Nomination de procureurs référents, audits dans les commissariats et gendarmeries, suspension ou aménagement de l’autorité parentale à l’appréciation du juge… «Édouard Philippe a coché des cases thématiques, mais le contenu des chapitres n’est pas complet», ironise Raphaëlle Rémy-Leleu. La porte-parole d’Osez le féminisme ! déplore l’absence de «grosse surprise ou de vrai engagement» dans l’allocution du Premier ministre. «On n’a pas de plan quinquennal, pas de feuille de route très précise et pas de liasse d’amendements au prochain projet de loi de finances qui permettrait de débloquer l’argent public pour s’engager véritablement».
« Il faut des actes, il faut arrêter de nous dire qu’on va faire des audits » Fatima Benomar, porte-parole de Nous Toutes
Les militantes reprochent à Édouard Philippe des effets d’annonce et des consultations inutiles. À l’image des audits dans les commissariats et gendarmeries, qui doivent permettre d’identifier les failles dans la prise en charge des victimes. «Tout ça a déjà été fait, on a quasiment une cartographie des postes de police où elles sont bien prises en charge, assure Fatima Benomar, porte-parole du collectif Nous Toutes. Il faut des actes, il faut commencer la formation des professionnels et arrêter d’encore une fois nous dire qu’on va faire des audits.»
Pas de budget annoncé
Lors de son allocution, Édouard Philippe est aussi revenu sur le «milliard espagnol», devenu un leitmotiv des débats autour des violences conjugales. En 2017, l’Espagne décide ainsi de consacrer un milliard d’euros sur cinq ans à la lutte contre le «terrorisme machiste». En France, les militantes réclament la même somme. «Ce n’est pas la bonne façon de regarder le sujet», balaie Edouard Philippe lors de son discours. «C’est pourtant l’argent qu’il faut pour endiguer un énorme fléau de société, rétorque Fatima Benomar. Sans déblocage de fonds, pas de grande cause nationale possible.» Dans un communiqué, l’association Les Effronté.e.s réclame elle aussi «des moyens financiers pour que la loi déjà existante soit appliquée et applicable».

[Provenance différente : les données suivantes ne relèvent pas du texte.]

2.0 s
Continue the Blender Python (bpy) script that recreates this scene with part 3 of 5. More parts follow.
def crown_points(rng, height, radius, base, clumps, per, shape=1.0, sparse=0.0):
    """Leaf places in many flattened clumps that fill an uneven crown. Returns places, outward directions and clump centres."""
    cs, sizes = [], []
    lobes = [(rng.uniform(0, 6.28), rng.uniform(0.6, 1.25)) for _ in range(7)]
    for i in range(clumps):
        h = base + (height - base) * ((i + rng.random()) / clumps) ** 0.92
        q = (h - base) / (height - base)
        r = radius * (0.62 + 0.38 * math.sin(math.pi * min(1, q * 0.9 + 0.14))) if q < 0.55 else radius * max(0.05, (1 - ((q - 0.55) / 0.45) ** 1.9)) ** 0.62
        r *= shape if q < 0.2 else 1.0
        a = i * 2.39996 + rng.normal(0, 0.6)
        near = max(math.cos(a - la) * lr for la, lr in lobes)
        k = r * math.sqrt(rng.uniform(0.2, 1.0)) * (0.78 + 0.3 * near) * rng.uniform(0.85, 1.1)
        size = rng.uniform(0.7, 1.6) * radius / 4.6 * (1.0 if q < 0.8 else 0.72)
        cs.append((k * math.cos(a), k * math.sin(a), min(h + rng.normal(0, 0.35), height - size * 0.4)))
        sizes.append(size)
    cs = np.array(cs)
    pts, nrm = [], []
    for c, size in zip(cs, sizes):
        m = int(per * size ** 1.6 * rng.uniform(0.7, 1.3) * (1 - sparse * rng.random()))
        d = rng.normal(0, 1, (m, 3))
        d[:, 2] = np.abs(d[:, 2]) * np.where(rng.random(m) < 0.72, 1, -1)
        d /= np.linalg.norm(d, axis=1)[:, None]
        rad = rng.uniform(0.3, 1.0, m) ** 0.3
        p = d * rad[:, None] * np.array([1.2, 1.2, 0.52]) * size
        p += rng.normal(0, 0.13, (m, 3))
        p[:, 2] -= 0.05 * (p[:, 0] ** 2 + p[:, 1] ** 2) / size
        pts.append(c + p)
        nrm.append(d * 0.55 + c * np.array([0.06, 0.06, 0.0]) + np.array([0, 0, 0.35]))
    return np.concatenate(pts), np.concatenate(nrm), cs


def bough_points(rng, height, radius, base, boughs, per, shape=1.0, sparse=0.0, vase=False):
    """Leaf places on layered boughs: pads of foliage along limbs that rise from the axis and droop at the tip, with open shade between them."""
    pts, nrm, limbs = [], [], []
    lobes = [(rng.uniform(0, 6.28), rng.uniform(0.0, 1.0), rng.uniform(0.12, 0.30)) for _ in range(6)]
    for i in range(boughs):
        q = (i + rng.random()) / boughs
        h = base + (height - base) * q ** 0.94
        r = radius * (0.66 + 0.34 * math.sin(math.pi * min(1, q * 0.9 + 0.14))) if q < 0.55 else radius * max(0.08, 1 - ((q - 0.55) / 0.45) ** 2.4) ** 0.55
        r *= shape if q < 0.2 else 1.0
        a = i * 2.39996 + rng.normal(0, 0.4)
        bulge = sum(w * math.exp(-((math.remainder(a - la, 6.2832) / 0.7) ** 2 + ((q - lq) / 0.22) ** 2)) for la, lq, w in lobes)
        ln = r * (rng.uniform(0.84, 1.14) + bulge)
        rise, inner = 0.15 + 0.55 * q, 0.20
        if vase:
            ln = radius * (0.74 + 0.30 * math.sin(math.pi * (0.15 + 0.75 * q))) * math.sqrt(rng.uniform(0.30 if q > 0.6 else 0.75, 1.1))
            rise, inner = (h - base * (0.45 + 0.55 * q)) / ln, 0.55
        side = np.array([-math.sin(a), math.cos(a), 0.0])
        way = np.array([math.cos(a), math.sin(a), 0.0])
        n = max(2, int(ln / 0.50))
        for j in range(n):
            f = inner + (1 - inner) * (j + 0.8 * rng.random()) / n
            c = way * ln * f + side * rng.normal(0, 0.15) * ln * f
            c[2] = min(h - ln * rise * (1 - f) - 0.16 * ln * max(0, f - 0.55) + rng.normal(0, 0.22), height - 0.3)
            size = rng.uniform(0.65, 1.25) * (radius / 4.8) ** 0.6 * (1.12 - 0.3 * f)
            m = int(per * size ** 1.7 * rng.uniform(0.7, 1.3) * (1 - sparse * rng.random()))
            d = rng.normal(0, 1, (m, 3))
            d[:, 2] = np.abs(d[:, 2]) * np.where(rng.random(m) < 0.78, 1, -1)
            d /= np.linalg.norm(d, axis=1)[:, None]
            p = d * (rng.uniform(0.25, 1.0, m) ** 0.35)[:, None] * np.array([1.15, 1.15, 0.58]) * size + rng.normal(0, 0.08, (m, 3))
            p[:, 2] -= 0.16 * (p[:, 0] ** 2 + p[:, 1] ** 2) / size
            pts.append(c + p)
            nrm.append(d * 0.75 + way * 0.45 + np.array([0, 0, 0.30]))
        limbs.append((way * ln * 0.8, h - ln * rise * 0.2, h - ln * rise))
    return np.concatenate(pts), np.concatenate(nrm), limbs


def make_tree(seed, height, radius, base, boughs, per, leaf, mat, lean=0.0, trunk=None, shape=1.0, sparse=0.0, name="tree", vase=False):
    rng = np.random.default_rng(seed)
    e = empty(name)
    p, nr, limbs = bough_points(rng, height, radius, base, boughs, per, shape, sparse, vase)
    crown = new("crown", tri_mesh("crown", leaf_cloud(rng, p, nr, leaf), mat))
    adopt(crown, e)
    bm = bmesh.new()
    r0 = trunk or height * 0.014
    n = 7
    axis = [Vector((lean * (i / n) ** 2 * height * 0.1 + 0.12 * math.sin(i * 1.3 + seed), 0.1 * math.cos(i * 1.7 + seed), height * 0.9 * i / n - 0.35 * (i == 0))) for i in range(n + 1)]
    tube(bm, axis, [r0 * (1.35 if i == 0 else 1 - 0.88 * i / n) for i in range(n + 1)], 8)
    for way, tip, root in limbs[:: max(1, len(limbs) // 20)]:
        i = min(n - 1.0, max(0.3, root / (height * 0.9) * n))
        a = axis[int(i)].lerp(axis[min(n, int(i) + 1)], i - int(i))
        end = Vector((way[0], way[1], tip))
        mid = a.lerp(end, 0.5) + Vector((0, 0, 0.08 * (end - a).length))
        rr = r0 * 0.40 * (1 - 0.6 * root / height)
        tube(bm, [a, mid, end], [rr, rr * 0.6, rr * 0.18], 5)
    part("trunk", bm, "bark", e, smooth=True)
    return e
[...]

Deux heures après le début de la Marche des familles, le compte n’y est pas non plus pour Suzy Rojtman. «27 femmes sont mortes depuis l’annonce du Grenelle, souligne la porte-parole du Collectif national pour les droits des femmes. Ces mesures tombent sous le sens, il fallait les prendre avant, ce n’était pas la peine de nous faire attendre». «Je ne sais pas si je dois rire ou pleurer», soupire Stéphanie Lamy, co-fondatrice d’Abandon de famille – Tolérance zéro. Ce collectif lutte contre les violences économiques, comme la confiscation de la carte bancaire, le harcèlement lié à l’argent ou encore le non-versement de la pension alimentaire après la séparation. La thématique «est le parent pauvre de nos luttes» et la grande absente du discours d’Édouard Philippe. «Le Premier ministre dit que ce n’est pas une question de moyens, mais refuse de mobiliser ceux, pourtant maigres, qui nous permettraient d’organiser une table ronde sur les violences économiques», déplore la militante. Comme elle, nombre de responsables d’associations attendent le gouvernement au tournant, alors que le Grenelle doit encore durer près de trois mois. «S’ils continuent comme ça, il va y avoir beaucoup de colère dans les rues le 25 novembre», prédit Stéphanie Lamy.